ARE YOU BONING UP ON REALITY TV? I'm trying to catch up. I'm startled. I enjoy The Apprentice and the one that's called Take My Life and the other one called Stop Hitting Me.

ARE THOSE LAST TWO REAL? No, but I promise you I could sell them.

DO YOU WATCH ANY TV JUST FOR PLEASURE? I watched the Olympics. I watch the news, which is its own reality show. I love Curb Your Enthusiasm. I love it because it's funny and because I realize that I'm happier than Larry David.

YOU DO A LOT OF MEDITATING? I've been meditating for about 20 years — a kind of Zen Buddhist meditation — and never talked about it because no one understood. And now of course it's become part of our culture, and we see Buddhas in storefront windows. It's weird to me that I do that and happen to be funny. I still can't figure that part out. It's feeling the deep impermanence of life and yet seeing the funny, impermanent side of life. Because it's all a joke. You wanna hang up and not talk to me anymore?

NO. DO YOU HAVE AN EMMY JOKE YOU'D LIKE TO TRY OUT? Let me think. Well, I'm shocked that at this stage of TV, they're having a professional host the Emmys. A real person should be hosting it. I guess we're hanging on by a thread. Because I'm not a real person. I'm a professional. I'm pretty honored.
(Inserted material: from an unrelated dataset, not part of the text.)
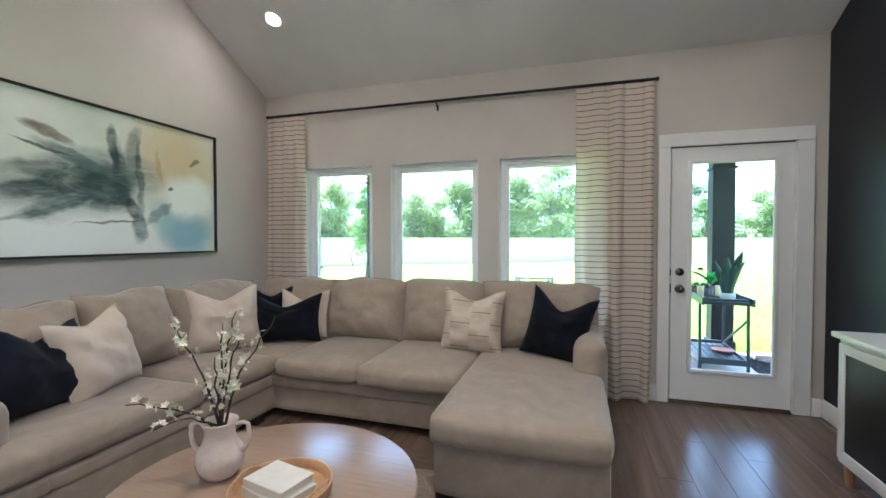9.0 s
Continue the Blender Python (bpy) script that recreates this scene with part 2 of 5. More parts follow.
M_FAN_LIGHT = glow("fan_light_bowl", (1.0, 0.76, 0.52), 42.0)
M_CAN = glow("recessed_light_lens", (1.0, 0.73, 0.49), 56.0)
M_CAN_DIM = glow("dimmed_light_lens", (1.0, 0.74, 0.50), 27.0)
# lens of the unseen fill lights added over the dining side
M_CAN_FILL = glow("dining_light_lens", (1.0, 0.88, 0.76), 76.0)
M_FANBLADE = wood("fan_blade_wood", (0.17, 0.13, 0.10), (0.24, 0.19, 0.15), "x", 0.45)
M_BRASS = plain("aged_bronze", (0.16, 0.115, 0.08), 0.38, 0.8, var=0.15)


def leaf_mat(name, a, b, rough=0.45, trans=0.25):
    k = Mat(name, a, rough, spec=0.4)
    c = k.mix(k.rand(), a, b)
    c = k.mix(k.range(k.noise(25, 3), 0.35, 0.65, 0, 0.4), c, tuple(v * 0.6 for v in a))
    k.col(c)
    tl, mx = k.n.new("ShaderNodeBsdfTranslucent"), k.n.new("ShaderNodeMixShader")
    k.l.new(c, tl.inputs["Color"])
    mx.inputs["Fac"].default_value = trans
    k.l.new(k.b.outputs[0], mx.inputs[1])
    k.l.new(tl.outputs[0], mx.inputs[2])
    k.l.new(mx.outputs[0], k.out.inputs["Surface"])
    return k.m


def leaves_mat(name, a, b, trans=0.3):
    k = Mat(name, a, 0.6, spec=0.25)
    c = k.mix(k.island(), a, b)
    k.col(c)
    tl, mx = k.n.new("ShaderNodeBsdfTranslucent"), k.n.new("ShaderNodeMixShader")
    k.l.new(c, tl.inputs["Color"])
    mx.inputs["Fac"].default_value = trans
    k.l.new(k.b.outputs[0], mx.inputs[1])
    k.l.new(tl.outputs[0], mx.inputs[2])
    k.l.new(mx.outputs[0], k.out.inputs["Surface"])
    return k.m


M_LEAF = leaf_mat("eucalyptus_leaf", (0.07, 0.15, 0.042), (0.185, 0.29, 0.085), 0.42, 0.3)
M_SNAKE = leaf_mat("snake_plant_leaf", (0.020, 0.045, 0.030), (0.035, 0.070, 0.040), 0.4, 0.08)
M_FERN = leaf_mat("bright_green_leaf", (0.08, 0.40, 0.06), (0.13, 0.50, 0.10), 0.5, 0.5)
M_SUCC = leaf_mat("succulent_leaf", (0.05, 0.085, 0.03), (0.10, 0.14, 0.05), 0.5, 0.1)
M_TREE = leaves_mat("tree_foliage", (0.22, 0.27, 0.12), (0.38, 0.42, 0.21), 0.6)
M_TREE2 = leaves_mat("far_tree_foliage", (0.22, 0.28, 0.15), (0.36, 0.42, 0.24), 0.6)
M_YOUNG = leaves_mat("young_tree_foliage", (0.20, 0.28, 0.10), (0.32, 0.40, 0.16), 0.5)
M_GRASS = leaves_mat("grass_blades", (0.168, 0.256, 0.022), (0.202, 0.288, 0.026), 0.5)
M_BARK = plain("tree_bark", (0.13, 0.10, 0.075), 0.9, var=0.4, scale=8, bump=0.5)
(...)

WHAT'S THE BEST ACCEPTANCE SPEECH YOU EVER HEARD? I actually said, at an awards show that was being pretaped, "I know that this is being pretaped and will be shown Saturday, and I want to say now to whatever woman I'm sitting watching this with, I couldn't have done it without you." And I've also said this: "It's an honor just to win."

THE ARTS COMMUNITY HAS GOT A LOT MORE POLITICAL THIS YEAR. ARE YOU DOING ANY CAMPAIGNING PERSONALLY? No. I don't think I'm severely politically active. I care deeply, and I have my strong personal beliefs. I think America is dancing on thin ice. But I think it's bigger even than a political issue. I wonder about the evolution of the human race and spirit and what our goals and reasons for living are. I read that 75% of Americans are now anxious and depressed, and I thought, Well, I'm a little ahead of my time, aren't I? The fact is that I have been on a state of high alert since high school. I didn't need 9/11. I was uptight on 9/10.

WHAT HAVE YOU DONE WITH YOUR EMMY? It's in the closet. I have all my awards stored away like stuff from high school. I don't have anything that speaks of show business in my home because I have a separation between show-business life and my life. But do I, on a very sad day, just put them around me and sit with them? Yes.